The researchers elicited individuals' probability-weighting preferences by administering a short, purpose-built, internet survey to several thousand respondents in the RAND Corporation's American Life Panel. The survey, which involved choosing between high-probability payouts for small sums of money and low-probability payouts for larger sums, allowed the researchers to calculate the guaranteed amount that an individual required to forego an opportunity for a more uncertain, but higher expected payout. Participants were playing with real money.

The researchers found most respondents overestimated the probability of rare events, and underestimated the likelihood of more certain, but lower-value, payouts. "On average, when the probability of winning a lottery is only 5 percent, our subjects' certainty equivalent is greater than the expected value of the lottery, which is consistent with overweighting the small probability of winning," they report. "By contrast, when the probability of winning a lottery is higher (e.g., 50 percent), our subjects' certainty equivalent is less than the expected value of the lottery."

How do these probability weighting preferences translate to real-life decisions? The stronger someone's probability-weighting tendency, the more likely she or he is to bet the farm on individual stocks, rather than investing in a mutual fund that tracks the market. Among those who own individual stocks, 75 percent held five or fewer, and half held stocks in just one or two individual companies. Among those in the sample who participated in the stock market, the average share of their portfolio allocated to individual stocks was 45 percent. When high, this can be a tell-tale sign of under-diversification.
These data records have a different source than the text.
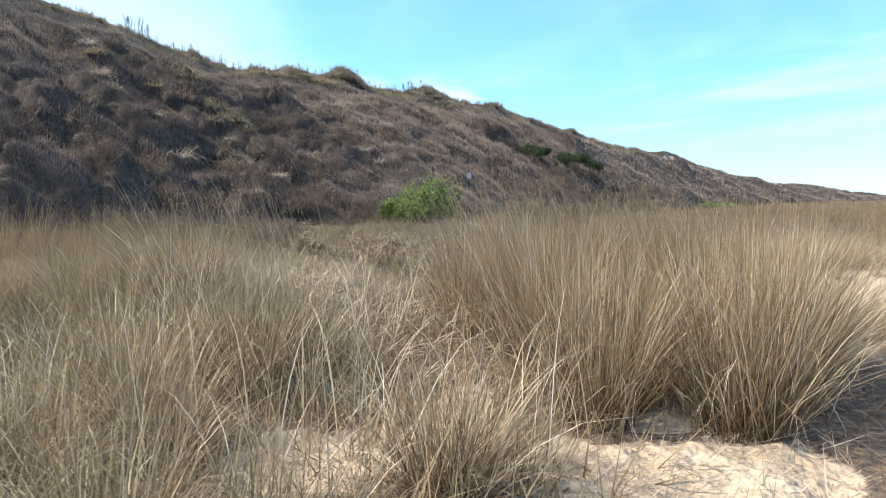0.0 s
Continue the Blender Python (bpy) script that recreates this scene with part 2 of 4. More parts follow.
TWIG = bark("grey_twig", (0.085, 0.058, 0.037), (0.27, 0.19, 0.125))
PALE_TWIG = bark("weathered_twig", (0.18, 0.12, 0.072), (0.64, 0.5, 0.35))
WOOD = bark("weathered_wood", (0.10, 0.07, 0.045), (0.24, 0.18, 0.12), 25)
# Near-black filling that paints in the shade deep among the twigs.
SHADE_FILL = bark("shade_fill", (0.018, 0.013, 0.009), (0.075, 0.055, 0.04), 7)
BARK = bark("shrub_bark", (0.06, 0.045, 0.035), (0.15, 0.12, 0.09))


def paint(name, colour, rough, metal=0.0):
    m, t, bsdf, _ = material(name)
    n = noise_tex(t, 30, 4.0)
    t.links.new(blend(t, spread(t, n, 0.4, 0.75, 0.0, 0.4), colour, tuple(0.6 * c for c in colour)), bsdf.inputs["Base Color"])
    bsdf.inputs["Roughness"].default_value, bsdf.inputs["Metallic"].default_value = rough, metal
    return m


SIGN_WHITE = paint("sign_enamel", (0.72, 0.74, 0.76), 0.4)
SIGN_GREY = paint("sign_print", (0.20, 0.24, 0.30), 0.5)


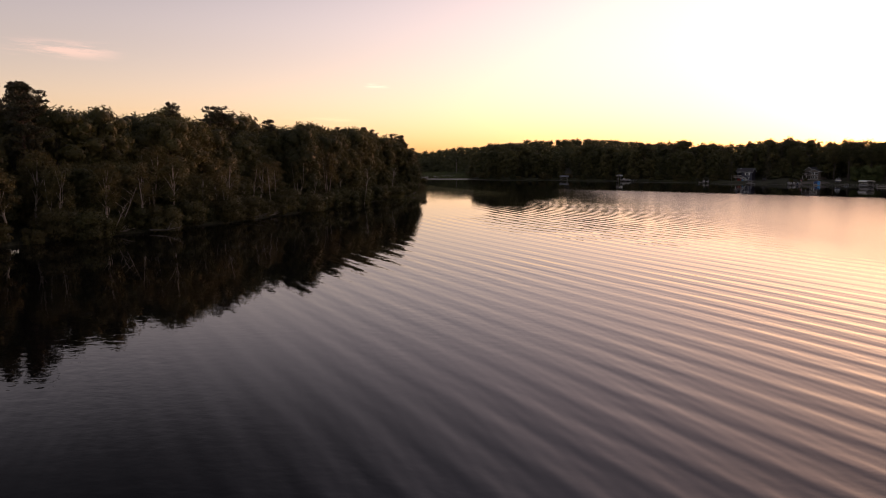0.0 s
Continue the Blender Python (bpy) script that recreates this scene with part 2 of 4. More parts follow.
def water_math(op, a, c, clamp=False):
    m = n.new("ShaderNodeMath")
    m.operation, m.use_clamp = op, clamp
    for k, v in enumerate((a, c)):
        if isinstance(v, (int, float)):
            m.inputs[k].default_value = v
        else:
            l.new(v, m.inputs[k])
    return m.outputs[0]


def water_range(value, lo, hi, to_lo=0.0, to_hi=1.0):
    m = n.new("ShaderNodeMapRange")
    m.interpolation_type = "SMOOTHSTEP"
    for key, v in (("From Min", lo), ("From Max", hi), ("To Min", to_lo), ("To Max", to_hi)):
        m.inputs[key].default_value = v
    l.new(value, m.inputs["Value"])
    return m.outputs[0]


sep = n.new("ShaderNodeSeparateXYZ")
l.new(co.outputs["Object"], sep.inputs[0])
X_, Y_ = sep.outputs["X"], sep.outputs["Y"]
north = water_math("POWER", water_math("MAXIMUM", water_math("SUBTRACT", Y_, 85), 0.0), 2.0)


def wave_train(turn, length, distort, bend):
    """Crests of one wake: length in metres from crest to crest, their heading turned by so many degrees; further north they close up and swing round."""
    t, at = n.new("ShaderNodeTexWave"), n.new("ShaderNodeCombineXYZ")
    c, e = math.cos(radians(turn)), math.sin(radians(turn))
    straight = water_math("SUBTRACT", water_math("MULTIPLY", X_, c), water_math("MULTIPLY", Y_, e))
    l.new(water_math("ADD", straight, water_math("MULTIPLY", north, water_math("SUBTRACT", water_math("MULTIPLY", X_, 0.00008), 0.0019))), at.inputs["X"])
    l.new(water_math("ADD", water_math("MULTIPLY", X_, e), water_math("MULTIPLY", Y_, c)), at.inputs["Y"])
    t.wave_type, t.bands_direction, t.wave_profile = "BANDS", "X", "SIN"
    t.inputs["Scale"].default_value = 2 * math.pi / (20 * length)
    t.inputs["Distortion"].default_value, t.inputs["Detail"].default_value, t.inputs["Detail Scale"].default_value = distort, 2, bend
    l.new(at.outputs[0], t.inputs["Vector"])
    return t.outputs["Fac"]


wake_area = water_math("MULTIPLY", water_math("ADD", water_range(Y_, 190, 125, 0.0, 0.64), water_math("ADD", water_range(Y_, 218, 175, 0.0, 0.26), water_range(Y_, 262, 205, 0.0, 0.10))), water_math("MULTIPLY", water_range(water_math("SUBTRACT", X_, water_math("SUBTRACT", water_range(Y_, 95, 125, 0.0, 24), water_range(Y_, 150, 175, 0.0, 24))), -34, 12), water_range(X_, 85, 24)))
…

Under-diversification reduces investors' risk-adjusted returns relative to a fully diversified portfolio. The researchers estimate that the average stockholder's reliance on probability weighting reduces that investor's risk-adjusted portfolio income by about $2,500 per year.

When investigating the factors that affect stock ownership, the study controlled for age, income, financial wealth, and education, as well as factors more specifically related to financial decision-making, such as risk aversion, financial literacy, trust, optimism, and numeracy. There was no evidence that probability weighting was greater for individuals who were less intelligent or less educated, nor was it correlated with optimism.